An interesting idea. But prone to abuse/spamming. It is increasingly difficult to find ways to use the “wisdom of crowds” to add a human value to a page/domain.
It seems that only in America you can patent the obvious.
Hi Adrian,
Any ranking algorithm is prone to abuse and spamming. A major part of the value of using a ranking algorithm is in anticipating how people might choose to abuse and spam it, and being able to adjust for those abuses. Much of the techniques that someone might use to abuse a user-data based system would likely leave patterns that would be easy to identify.
For instance, if people were hired to perform a certain search and click on a certain link, their browsing and searching sessions would stand out as being remarkably similar, and easily discountable. To make them dissimilar enough to appear unique would cost considerably more than just getting them to log in, perform a search, and click on a specific link, and would probably cost less than creating something that people would visit and bookmark and link in large numbers.
Regarding patents, and patenting things, I’m not really too concerned with whether or not this pending patent application gets granted or not, and I have no dog in the hunt either way. I’m more interested in what we might learn about the search engine, their assumptions about search and search engine users and publishers and the web then I am whether or not this patent will be granted.
Will the search engines move towards rankings that take into account more user data? If they do, what kind of information might they look at? How might they act to keep those rankings from being abused or spammed? Will we see better search results that take into account actual traffic to pages and bookmarking of those pages rather than linking to them – which is likely at least as good and probably better as an indication of the quality of a web site?
Whether or not the methods described in the patent filing is obvious or not is really immaterial.
Hi Bill!
The idea of ranking a web site based on web browsing history is certainly not new – the Alexa web site has been doing this since the 1990’s! The primary practical method for gathering this information is using a “toolbar”, also included in Yahoo’s patent. But again, Alexa has been doing this, via their own “Alexa Toolbar”, for many, many years now.
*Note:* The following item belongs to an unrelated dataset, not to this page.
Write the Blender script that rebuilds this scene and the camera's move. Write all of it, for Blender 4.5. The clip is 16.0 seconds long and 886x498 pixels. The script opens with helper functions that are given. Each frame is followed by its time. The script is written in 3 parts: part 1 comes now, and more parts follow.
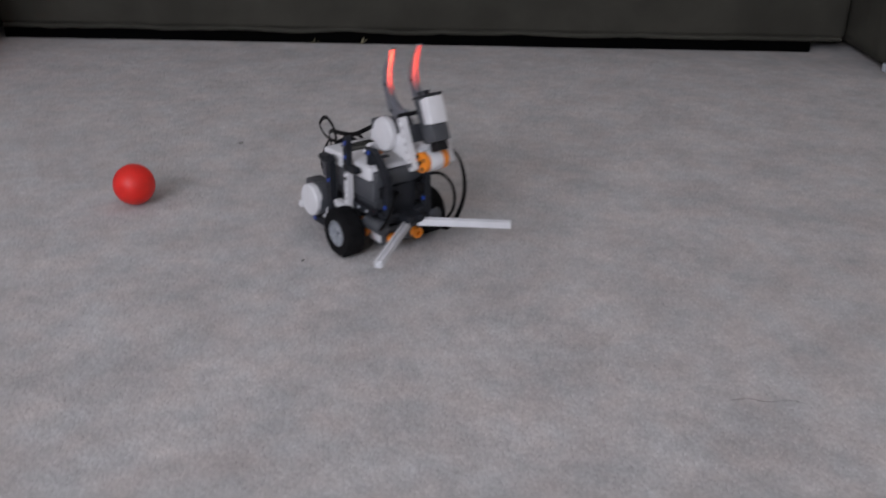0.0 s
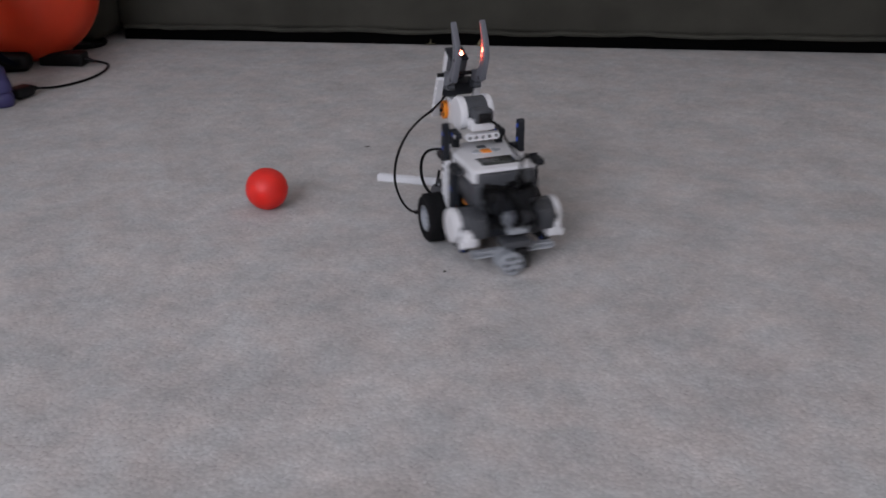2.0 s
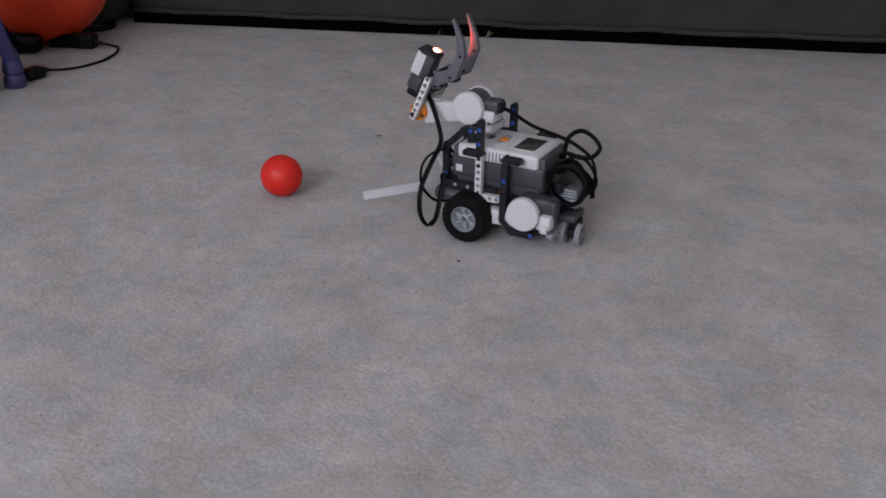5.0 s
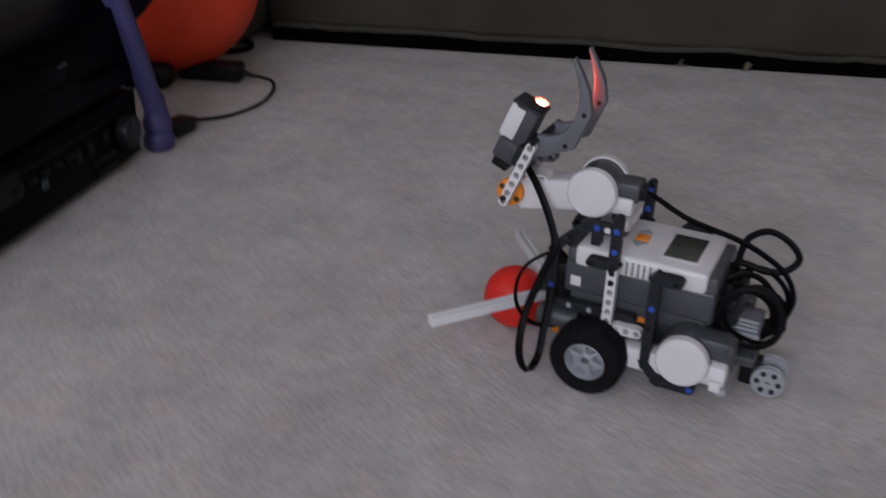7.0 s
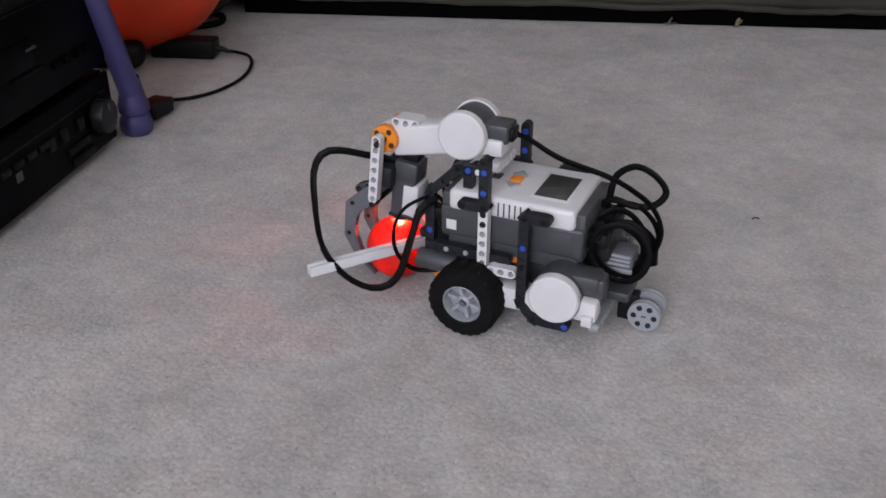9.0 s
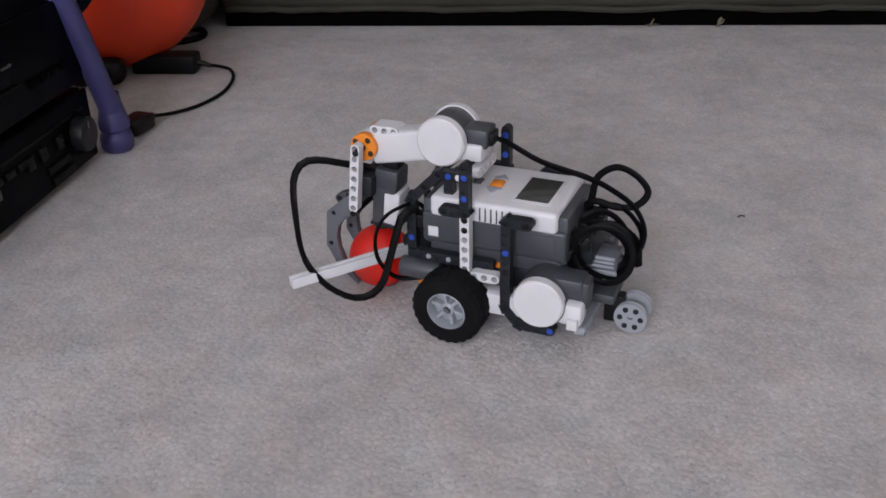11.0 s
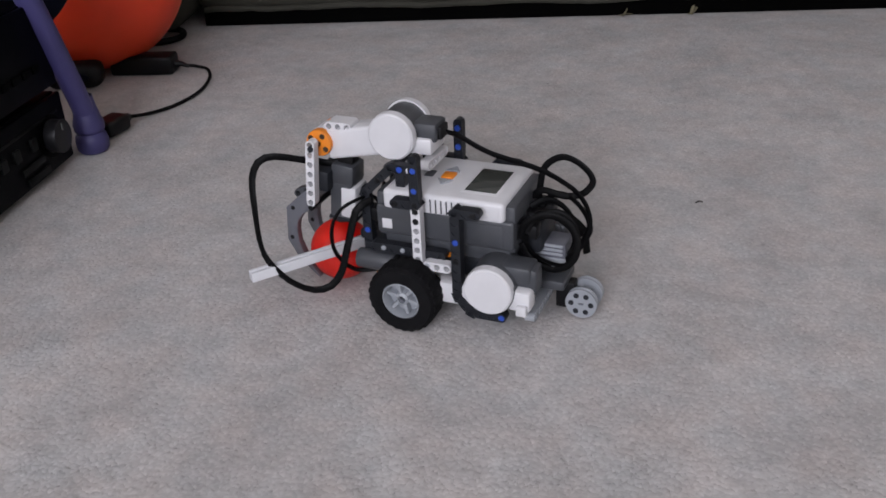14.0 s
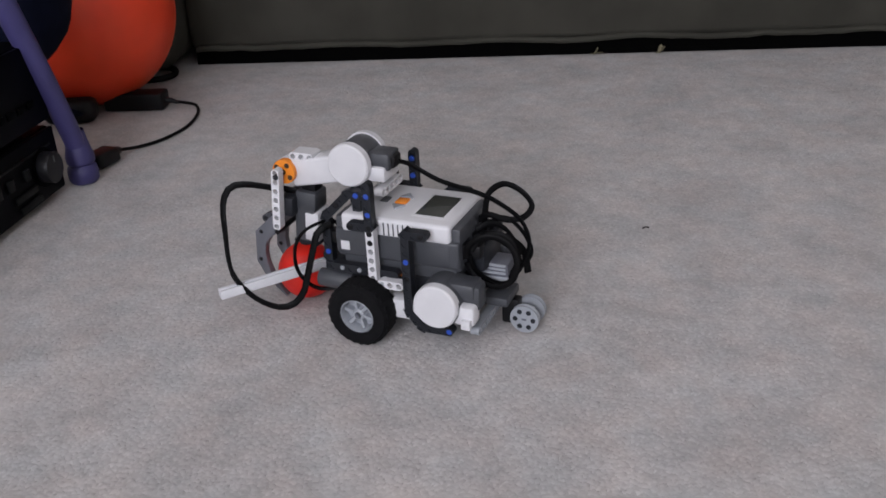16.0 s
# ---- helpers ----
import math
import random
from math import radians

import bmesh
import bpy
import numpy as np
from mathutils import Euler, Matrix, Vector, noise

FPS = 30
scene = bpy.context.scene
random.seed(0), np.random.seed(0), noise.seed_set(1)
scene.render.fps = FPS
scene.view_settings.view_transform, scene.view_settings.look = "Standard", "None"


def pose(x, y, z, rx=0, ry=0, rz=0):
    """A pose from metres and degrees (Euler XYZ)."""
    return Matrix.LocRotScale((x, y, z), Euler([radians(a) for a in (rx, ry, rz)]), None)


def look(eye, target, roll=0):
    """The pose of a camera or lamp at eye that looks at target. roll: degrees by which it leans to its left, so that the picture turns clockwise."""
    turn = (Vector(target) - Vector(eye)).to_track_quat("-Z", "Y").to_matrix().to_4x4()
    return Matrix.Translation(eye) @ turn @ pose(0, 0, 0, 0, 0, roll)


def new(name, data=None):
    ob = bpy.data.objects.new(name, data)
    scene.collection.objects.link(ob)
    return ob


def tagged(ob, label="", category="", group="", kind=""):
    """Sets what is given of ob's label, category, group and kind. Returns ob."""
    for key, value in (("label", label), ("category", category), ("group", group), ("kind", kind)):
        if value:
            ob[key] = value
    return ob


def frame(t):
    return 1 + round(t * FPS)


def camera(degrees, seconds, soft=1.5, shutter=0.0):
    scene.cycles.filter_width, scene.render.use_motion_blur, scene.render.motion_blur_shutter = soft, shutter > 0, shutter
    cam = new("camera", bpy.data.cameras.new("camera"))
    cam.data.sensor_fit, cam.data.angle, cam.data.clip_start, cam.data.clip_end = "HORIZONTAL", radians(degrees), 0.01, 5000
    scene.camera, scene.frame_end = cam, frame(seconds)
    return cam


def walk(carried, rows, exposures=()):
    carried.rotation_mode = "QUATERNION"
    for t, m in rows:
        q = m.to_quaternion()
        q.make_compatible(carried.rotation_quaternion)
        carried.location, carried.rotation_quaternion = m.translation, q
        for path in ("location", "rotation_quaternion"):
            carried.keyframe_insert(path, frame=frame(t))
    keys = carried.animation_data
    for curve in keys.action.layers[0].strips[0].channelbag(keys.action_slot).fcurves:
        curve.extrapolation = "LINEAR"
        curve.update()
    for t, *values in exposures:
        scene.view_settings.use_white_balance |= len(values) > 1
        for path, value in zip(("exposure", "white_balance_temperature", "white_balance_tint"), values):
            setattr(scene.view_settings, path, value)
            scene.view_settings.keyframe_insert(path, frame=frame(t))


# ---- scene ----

Nor is Alexa the only one. MSN Search used to use web browsing history as one of their ranking criteria (collected via tracking outbound clicks to specific sites from their SERPs), and Google is now tracking this as well.
Then there’s the years of web browsing history that Google has collected via their toolbar. It’s hard to imagine how anyone f/Yahoo could claim with a straight face that no one at Google ever even conceived of the possibility that this data might be useful for ranking, let alone that the very idea of Google actually USING this data they had collected these many years was such a revolutionary and non-obvious concept, that YAHOO deserves a patent for thinking it up! ROFLMAO!
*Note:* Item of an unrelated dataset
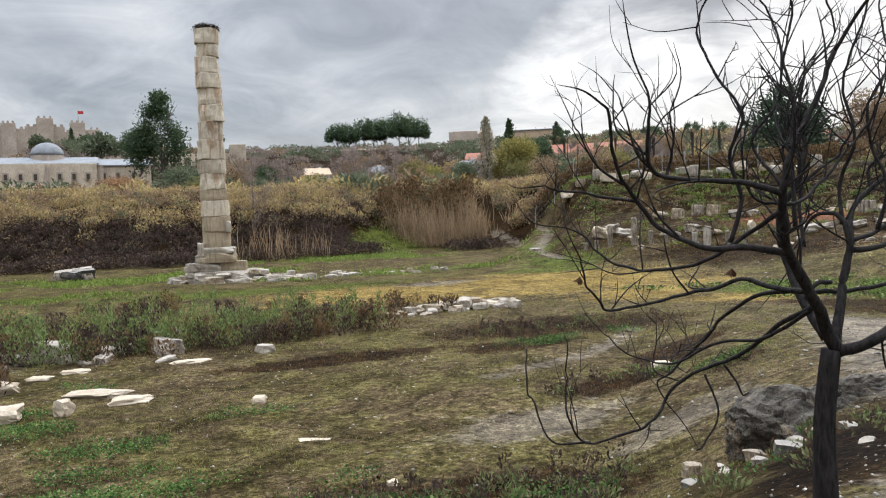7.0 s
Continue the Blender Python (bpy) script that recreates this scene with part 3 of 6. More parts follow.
tagged(nest, "large twig stork nest on top of the column", "nest", kind="stuff")

rng = random.Random(11)
rubble = []
for k in range(46):
    a, q = rng.uniform(0, 2 * math.pi), rng.uniform(1.5, 2.7)
    if k > 34:
        a, q = rng.uniform(-0.7, 0.5), rng.uniform(2.2, 4.6)
    x, y = COLUMN[0] + 0.2 + q * math.cos(a) * 1.05, COLUMN[1] + q * math.sin(a) * 0.85
    flat_one = rng.random() < 0.7
    sx, sy, sz = rng.uniform(0.5, 1.25), rng.uniform(0.4, 0.8), rng.uniform(0.18, 0.34) if flat_one else rng.uniform(0.3, 0.5)
    lift = (0.0 if q > 2.2 else rng.choice((0.0, 0.25, 0.45)))
    ob = part("rubble_stone", stone_bm(sx, sy, sz, 400 + k, 0.08, 2, 0.25), LIMESTONE if rng.random() < 0.75 else TAN_STONE)
    ob.matrix_basis = pose(x, y, on_land(x, y, 0.05) + lift, rng.uniform(-6, 6), rng.uniform(-6, 6), rng.uniform(-30, 30))
    tagged(ob, "pale broken slab in the rubble round the column", "stone", "rubble round the column")
for k, (dx, dz, sx, sz) in enumerate(((-0.95, 1.15, 0.5, 0.5), (-0.85, 1.6, 0.35, 0.75), (-1.35, 0.7, 0.7, 0.5), (-1.6, 0.65, 0.5, 0.35))):
    ob = part("rubble_stone", stone_bm(sx, 0.5, sz, 470 + k, 0.1, 2, 0.3), LIMESTONE)
    ob.matrix_basis = pose(COLUMN[0] + dx, COLUMN[1] - 0.75, cz + dz, 0, 0, 12 * k)
    tagged(ob, "white stone stacked against the column plinth", "stone", "rubble round the column")

# ---- loose stones ----
def lay(name, x, y, sx, sy, sz, seed, material, label, category="stone", group="", rz=0.0, sink=0.04, tilt=(0, 0), cuts=2, chips=0.1, round_off=0.3, lift=0.0):
    ob = part(name, stone_bm(sx, sy, sz, seed, chips, cuts, round_off), material)
    ob.matrix_basis = pose(x, y, on_land(x, y, sink) + lift, tilt[0], tilt[1], rz)
    return tagged(ob, label, category, group)


WHITE_STONE = stone_material("pale_limestone_bits", (0.4, 0.315, 0.22), (0.68, 0.58, 0.45), (0.66, 0.6, 0.5), 0.15, 4)
for k, (x, y, sx, sy, sz, rz) in enumerate(((2.45, 19.5, 0.75, 0.5, 0.34, 10), (3.55, 19.6, 0.36, 0.26, 0.34, 60), (3.75, 21.3, 1.35, 0.6, 0.13, -12), (4.6, 20.4, 0.75, 0.34, 0.16, 15), (2.5, 24.3, 0.6, 0.3, 0.12, 0), (1.55, 22.3, 0.6, 0.5, 0.3, 20),
                                            (7.2, 19.4, 0.26, 0.2, 0.17, 0), (8.25, 16.6, 0.55, 0.16, 0.06, -10), (1.9, 23.6, 0.55, 0.35, 0.1, 0), (1.4, 19.4, 0.5, 0.4, 0.2, 0), (15.5, 19.0, 0.4, 0.26, 0.17, 0), (9.2, 13.9, 0.14, 0.12, 0.1, 0), (5.2, 24.6, 0.9, 0.4, 0.1, 5))):
    lay("white_stone", x, y, sx, sy, sz, 500 + k, WHITE_STONE, "pale flat limestone piece lying on the muddy grass", group="pale stones in the field", rz=rz, round_off=0.7, chips=0.2, cuts=3)
for k, (x, y, sx, sy, sz) in enumerate(((12.35, 11.75, 0.36, 0.28, 0.26), (12.1, 11.3, 0.3, 0.22, 0.14), (12.35, 11.1, 0.26, 0.2, 0.15), (12.6, 10.85, 0.32, 0.22, 0.2), (12.78, 10.6, 0.36, 0.24, 0.2), (12.95, 10.75, 0.26, 0.2, 0.2), (13.1, 10.42, 0.28, 0.2, 0.16), (13.4, 10.5, 0.3, 0.2, 0.14), (12.45, 10.55, 0.2, 0.17, 0.12), (12.2, 10.8, 0.17, 0.14, 0.11), (13.3, 9.7, 0.3, 0.2, 0.12), (12.8, 9.5, 0.28, 0.18, 0.1), (13.3, 10.95, 0.2, 0.14, 0.14), (12.65, 11.0, 0.15, 0.12, 0.1), (12.9, 10.2, 0.16, 0.13, 0.1))):
    lay("field_stone", x, y, sx * 0.7, sy * 0.7, sz * 0.66, 530 + k, (TAN_STONE, GREY_RUIN, LIMESTONE)[k % 3], "small broken stone beside the rock outcrop", group="stones by the rock outcrop", rz=37 * k, tilt=(8 * math.sin(k), 10 * math.cos(2 * k)))
lay("flat_stone", 14.0, 8.75, 0.26, 0.12, 0.03, 560, WHITE_STONE, "thin flat stone chip trodden into the track", rz=20, sink=0.01)


def crag_bm(sx, sy, sz, seed, detail=5):
    """A worn, cleft hump of rock."""
    off = Vector((seed * 1.7, seed * 2.3, seed * 0.9))
    bm = bmesh.new()
    bmesh.ops.create_icosphere(bm, subdivisions=detail, radius=1.0)
    for v in bm.verts:
        c = v.co.copy()
        c.z = c.z * (1 - 0.15 * c.x) if c.z > 0 else c.z
        ridged = abs(noise.noise(c * 1.5 + off)) + 0.5 * abs(noise.noise(c * 3.4 + off))
        c += noise.noise_vector(c * 1.2 + off) * 0.24 + noise.noise_vector(c * 5.0 + off) * 0.07 + noise.noise_vector(c * 14 + off) * 0.025
        c *= 1.0 - 0.28 * (1 - min(1.0, ridged * 3.0)) * 0.5
        v.co = Vector((c.x * sx, c.y * sy, c.z * sz))
    return bm


rock = thing("rock_outcrop", (14.0, 11.65, on_land(14.0, 11.65)), "long grey weathered rock outcrop beside the track", "rock", rz=12)
for x, y, top, sx, sy, sz, seed in ((13.2, 11.42, 1.44, 0.68, 0.46, 0.5, 3), (14.7, 11.84, 1.45, 0.72, 0.3, 0.34, 5), (13.95, 11.62, 1.4, 0.6, 0.36, 0.42, 8)):
    hump = part("rock_hump", crag_bm(sx, sy, sz, seed), ROCK, rock)
    hump.matrix_basis = rock.matrix_basis.inverted() @ pose(x, y, top - sz * 0.92, 0, 0, 12)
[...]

Finally, and in a tie-in with one of your other recent articles, Google is now using “web page load time” as one of its ranking criteria, and has also publicly stated that this load time data is being obtained not by requests from Google’s servers, but from actual users web browsing history, via the Google Toolbar –
http://googlewebmastercentral.blogspot.com/2009/12/your-sites-performance-in-webmaster.html
both of which appear to be ideas Yahoo now claims to exclusively own?!
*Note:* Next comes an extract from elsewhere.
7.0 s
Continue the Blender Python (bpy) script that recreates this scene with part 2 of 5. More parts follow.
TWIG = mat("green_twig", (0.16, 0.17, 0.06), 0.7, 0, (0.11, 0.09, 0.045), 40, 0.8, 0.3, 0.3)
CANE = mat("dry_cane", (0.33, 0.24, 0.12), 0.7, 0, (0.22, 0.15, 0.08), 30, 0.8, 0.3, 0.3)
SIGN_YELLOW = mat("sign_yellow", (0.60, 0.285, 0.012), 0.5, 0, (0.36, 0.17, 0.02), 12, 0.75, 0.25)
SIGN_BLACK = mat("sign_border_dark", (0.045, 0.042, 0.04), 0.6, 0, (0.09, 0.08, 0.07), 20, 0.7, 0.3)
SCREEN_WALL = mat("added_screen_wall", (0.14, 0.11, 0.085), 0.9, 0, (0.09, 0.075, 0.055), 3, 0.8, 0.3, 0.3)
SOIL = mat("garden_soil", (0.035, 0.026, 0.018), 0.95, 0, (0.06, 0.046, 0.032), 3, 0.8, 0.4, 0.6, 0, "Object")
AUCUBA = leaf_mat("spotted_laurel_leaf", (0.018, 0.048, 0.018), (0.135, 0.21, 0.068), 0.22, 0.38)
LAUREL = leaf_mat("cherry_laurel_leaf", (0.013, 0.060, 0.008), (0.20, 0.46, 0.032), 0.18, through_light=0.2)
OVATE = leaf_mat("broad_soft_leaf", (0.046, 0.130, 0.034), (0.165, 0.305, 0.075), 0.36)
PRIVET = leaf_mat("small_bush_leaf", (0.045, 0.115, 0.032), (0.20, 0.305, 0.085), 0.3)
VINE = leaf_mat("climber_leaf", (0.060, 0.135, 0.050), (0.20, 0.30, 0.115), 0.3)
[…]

The problem for the search industry when an overly broad, already-done or obvious patent is granted is the exclusive rights a patent provides – it prevents Google and others from being able to use that approach to improve the quality of their search results, thus hurting everybody.
Hi Dave,
The idea of ranking a website itself based upon toolbar data isn’t unique, but that’s not really what Yahoo is suggesting here. Instead, they are ranking sites for specific query terms based in part upon user data collected by their toolbar. It’s more than tracking clicks on sites in search results as well.
Chances are that Google, Yahoo, and Bing are all looking at user data in ranking web pages for queries, and my point in writing this post wasn’t to defend Yahoo’s right to be granted a patent on the process described, but rather to look at what kind of user data they might consider using. I’m not even concerned about whether or not this patent filing is describing processes that aren’t novel, nonobvious, or useful – that’s not the point of writing this post.:)
If it creates a better experience for the visitor then I’m certainly all for it. However, I don’t see the link system ever going away.
Hi Dan,
I’m not sure that I see link-based signals going away anytime soon either, but I suspect that they will have less value over time. I think we’re seeing signs of it. For instance, it’s very much likely that a link in a sidebar of a page or in a page footer has less weight now than a link in the main content area of a page. And the search engine patents I’ve been seeing have introduced a good number of other signals that a search engine may be using that are independent of links.
I do agree with you. If it creates a better experience for the users of sites, then I’m all for it, too.
Hi Bill,
Don’t you think it’s not gonna make any difference as websites who are already ranked high on search engines or use extensive advertising gets most of the traffic and therefore will get advantage.
A new website will great content may take years to come on top of results.
This will encourage people to advertise more to get more traffic and better rankings.
Hi Max,
I’ve seen websites come out of nowhere and rank well because the people behind those sites recognized the value of providing something unique and innovative that attracted visitors to their pages. I think that’s something that everyone who starts a website has to ask themselves – what can I do to stand out and make people visit my pages.
But I’ve also seen many businesses and organizations recognize that it could take a few years for their sites to build an audience and traffic to their sites, and work towards growth in a reasonable and sustainable way. The truth is that it does sometimes take years for a business to grow.
i find it awfully annoying that Google thinks it always knows what we want – when I make a search with private browsing I always get new & interesting results because Google will not “decide” for me because of what I had opened in the past – If i wanted to see the same results as the last time I searched the same work then I might as well look in my own browser history, but the reason I am searching the same term again is to find something I didn’t find last time and not to see the same again- so taking data from my last search is not useful to me in this case – for some it might be useful if you found something on page 2, then the cookies will tell Google next time to display this on page one for you
Hi Ron,
I don’t think Google believes that it always knows what we won’t, but there’s definitely a move at Google and Bing to try to understand the intent of people searching when they enter a few words into a search box, and I expect we will seem more and more of that.
The customizations and personalizations that Google does provide are sometimes helpful and sometimes not, but I don’t think they get to the point where they overwhelm the rest of the results that aren’t based upon past searches or our location.